TO ARRIVE WHERE WE STARTED I

I have recently been re-united with an old love. To be more accurate, I have been paying more attention to this love, which has never left me and rediscovering how much I can learn from it. In my childhood home there was a book which I read and re-read before I was 11 years old. It was a big book, with a green leather binding. I was both fascinated and inspired by the story it told although, at that  age, I was  unable to understand why it spoke to me so powerfully. Starting grammar school and moving  into adolescence, I entered a world of pseudo-sophistication. I must have heard my peers dismissing the author of my book as being sentimental and, desperate to be accepted, I set her aside. As I reflect on my early life, however,  I recognise that  in reading the autobiography of St Therese of Lisieux, “The Story of a Soul”, I was uncovering my deepest desires. They were further stirred by Romans 11:33-35,  which was printed in my rudimentary missal, for me to enjoy while the epistle for the day was proclaimed, by the priest, in Latin. To this day, I experience a thrill when I hear those verses.

Only today, has it occurred to me that in these writings, God was acting to counter the harsh image of a God who was likely to send me to hell, inculcated in school, at the age of 6. So often, I have often wondered how I could I have had a longing for a God who seemed to forbidding, so impossible to please.
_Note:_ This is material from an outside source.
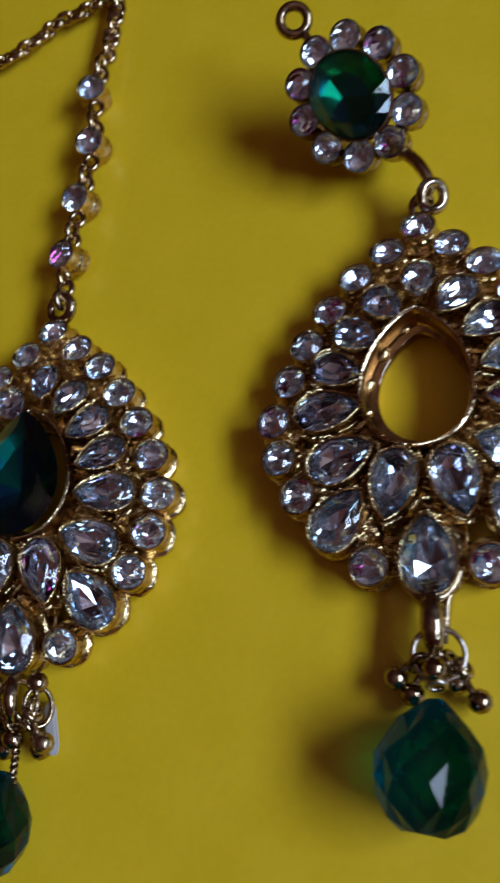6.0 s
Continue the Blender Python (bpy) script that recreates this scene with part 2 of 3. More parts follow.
def gem(length, width, pear=True, crown=1.0, depth=2.2, seg=16, glass=GLASS, back=FOIL, table=0.5, seed=1, wild=1.0):
    """A cut stone: faceted glass crown, and a foiled pavilion below."""
    rnd = random.Random(seed)
    bm = bmesh.new()
    o = outline(length, width, seg, pear)
    cx = -length * 0.12 if pear else 0.0
    mid = [Vector((cx + (p.x - cx) * 0.80, p.y * 0.80, crown * (0.62 + wild * rnd.uniform(-0.04, 0.04)))) for p in o]
    g0 = [bm.verts.new((p.x, p.y, 0)) for p in o]
    g1 = [bm.verts.new(0.5 * (mid[k] + mid[(k + 1) % seg])) for k in range(0, seg, 2)]
    h = len(g1)
    g2 = [bm.verts.new((cx + (o[(2 * k) % seg].x - cx) * table, o[(2 * k) % seg].y * table, crown)) for k in range(h)]
    for k in range(h):
        a, b, c = g0[2 * k], g0[2 * k + 1], g0[(2 * k + 2) % seg]
        p, q, pm = g1[k], g1[(k + 1) % h], g1[k - 1]
        bm.faces.new((a, b, p))
        bm.faces.new((b, c, p))
        bm.faces.new((a, p, g2[k]))
        bm.faces.new((a, g2[k], pm))
        bm.faces.new((p, g2[(k + 1) % h], g2[k]))
    bm.faces.new(g2)
    tint = bm.faces.layers.float.new("tint")
    tip = Vector((cx + wild * rnd.uniform(-0.10, 0.10) * width, wild * rnd.uniform(-0.09, 0.09) * width, -depth))
    mids = [bm.verts.new(o[2 * k].lerp(tip, 0.43 + wild * rnd.uniform(-0.07, 0.07)) + Vector((0, 0, -(0.18 + wild * rnd.uniform(-0.16, 0.18)) * depth))) for k in range(h)]
    culet = bm.verts.new(tip)
    for k in range(h):
        a, e, b = g0[2 * k], g0[2 * k + 1], g0[(2 * k + 2) % seg]
        ma, mb = mids[k], mids[(k + 1) % h]
        for vs in ((a, ma, mb, b, e), (ma, culet, mb)):
            f = bm.faces.new(vs)
            f.material_index = 1
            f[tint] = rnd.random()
    bmesh.ops.recalc_face_normals(bm, faces=bm.faces)
    return mesh_of("stone", bm, [glass, back])


def beads(bm, pts, r=0.21, step=0.40, z=0.0):
    """A row of grains along a closed outline."""
    n, carry = len(pts), 0.0
    for i in range(n):
        a, b = pts[i], pts[(i + 1) % n]
        d = (b - a).length
        s = carry
        while s < d:
            p = a.lerp(b, s / d)
            if random.random() < 0.16:
                s += step * random.uniform(0.6, 1.4)
                continue
            rr = r * random.uniform(0.55, 1.15)
            ang = math.atan2(b.y - a.y, b.x - a.x) + 0.5
            m = Matrix.Translation((p.x, p.y, z + random.uniform(-0.04, 0.04))) @ Matrix.Rotation(ang, 4, "Z") @ Matrix.Diagonal((1.6, 0.72, 0.9, 1))
            bmesh.ops.create_icosphere(bm, subdivisions=1, radius=rr, matrix=m)
            s += step
        carry = s - d


def cup(length, width, pear=True, depth=3.8, grain=True, wall=0.42, flange=1.0, metal=GOLD):
    """The gold setting under a stone: an open cup with a lip; and its beaded edge."""
    n = 36 if pear else 28
    o = outline(length + 0.44, width + 0.44, n, pear)
    bm, rnd = bmesh.new(), random.Random(int(length * 100))
    low = 0.22 if grain else 0.0

    def foot(d, z, rough):
        # cast side wall, a little uneven
        return [p + rough * rnd.uniform(-1, 1) * p.normalized() for p in up(offset(o, d), z)]
    rings = [up(offset(o, -0.9), -1.9), up(offset(o, -0.35), -0.6), up(offset(o, -0.06), -0.35), up(offset(o, 0.0), 0.30 - low), up(offset(o, 0.07), 0.44 - low),
             up(offset(o, wall * 0.7), 0.42 - low), up(offset(o, wall), 0.18 - low), foot(wall + 0.0, -0.5, 0.05), foot(wall - 0.08, -depth * 0.3, 0.10), foot(wall - 0.04, -depth * 0.45, 0.12), foot(wall + 0.12, -depth * 0.58, 0.15), foot(wall + 0.48 * flange, -depth * 0.66, 0.17), foot(wall + 0.54 * flange, -depth * 0.85, 0.17), foot(wall + 0.3 * flange, -depth, 0.10)]
    loft(bm, rings[::-1], cap0=True)
    if grain:
        beads(bm, offset(o, wall * 0.62), 0.21, 0.46, 0.28)
    return mesh_of("setting", bm, metal)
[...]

The kindness of God, however, can creep in so gently and unobtrusively into even seemingly intractable situations.

As a college student,  the poems of Gerard Manley Hopkins, studied under the guidance of an inspirational teacher, stirred me powerfully, and  played an important role in my decision to enter religious life. While I was a novice, I became re-acquainted with Therese. Not believing I had much else to offer, I was drawn to her example of fidelity in little things. In hindsight, I see that, although this is, indeed, a practice to be cultivated,  for me it became yet another expression of the striving for perfection which has resulted from my false image of God. Sadly, in 1960s religious circles, there were all too many traces of the Jansenism and Pelagianism,  dominating the French culture in which Therese was raised. Without her mature insight,  I, unfortunateley, did not recognise that, in her writings, was the key to freedom from my misconceptions.

Setting oneself unobtainable goals, and nothing is more unobtainable than spiritual perfection, is a recipe for disaster. In my case, it was at least a contributory factor in the  deepening depression which led to my leaving religious life. Therese was not alone in disappearing from my consciousness during the several years which followed. As St Julie Billiart once said of herself, ‘I (was) like a little blind woman stumbling around with my hand in the hand of the Good God”. I however, although I am sure God’s hand was always in mine,  and I never lost my faith, could not feel it. In his teaching about the true and false self, Richard Rohr says we need our False Self in the earlier part of our lives. Again, I am aware that God used mine to help me to survive those years. I am truly amazed, as I remember them, at how I coped, and I recognise that God always gave me enough grace to take the next step. That pattern of being given enough is so clear in my life, and I try to remember it when difficulties surface in the present.

Coming back to Therese: of all things, it was the Enneagram which first made me aware of her again. Recognising that we are the same type, I was amazed at how she, without the benefit of the guidance of anyone, or anything, other than the Holy Spirit, realised what she needed to do to overcome her compulsions. This was a young woman with only an elementary education, who had led a very sheltered existence and died aged 24. Nonetheless, she was declared a Doctor of the Church. How God can use the most unpromising material!

It was, however, Franciscan Richard Rohr who truly woke me up to what Carmelite Therese Martin has to teach me. (He claims that Therese was a Franciscan, although she did not know it.) Fr Richard’s own reflections on Therese excited me, but he also drew attention to the writings of a  De La Salle brother, Joe Schmidt, which have truly woken me up. Reading Schmidt’s book, “Walking The Little Way of Therese of Lisieux”, has been a truly profound experience. This blog is probably too long already, and I will need to write a second installment. For now, it must suffice to say that God has, again, been guiding and surprising me and very clearly illustrating the truth of the words of T.S. Eliot: “We shall not cease from exploration, and the end of our exploring will be to arrive where we started, and know that place for the first time.”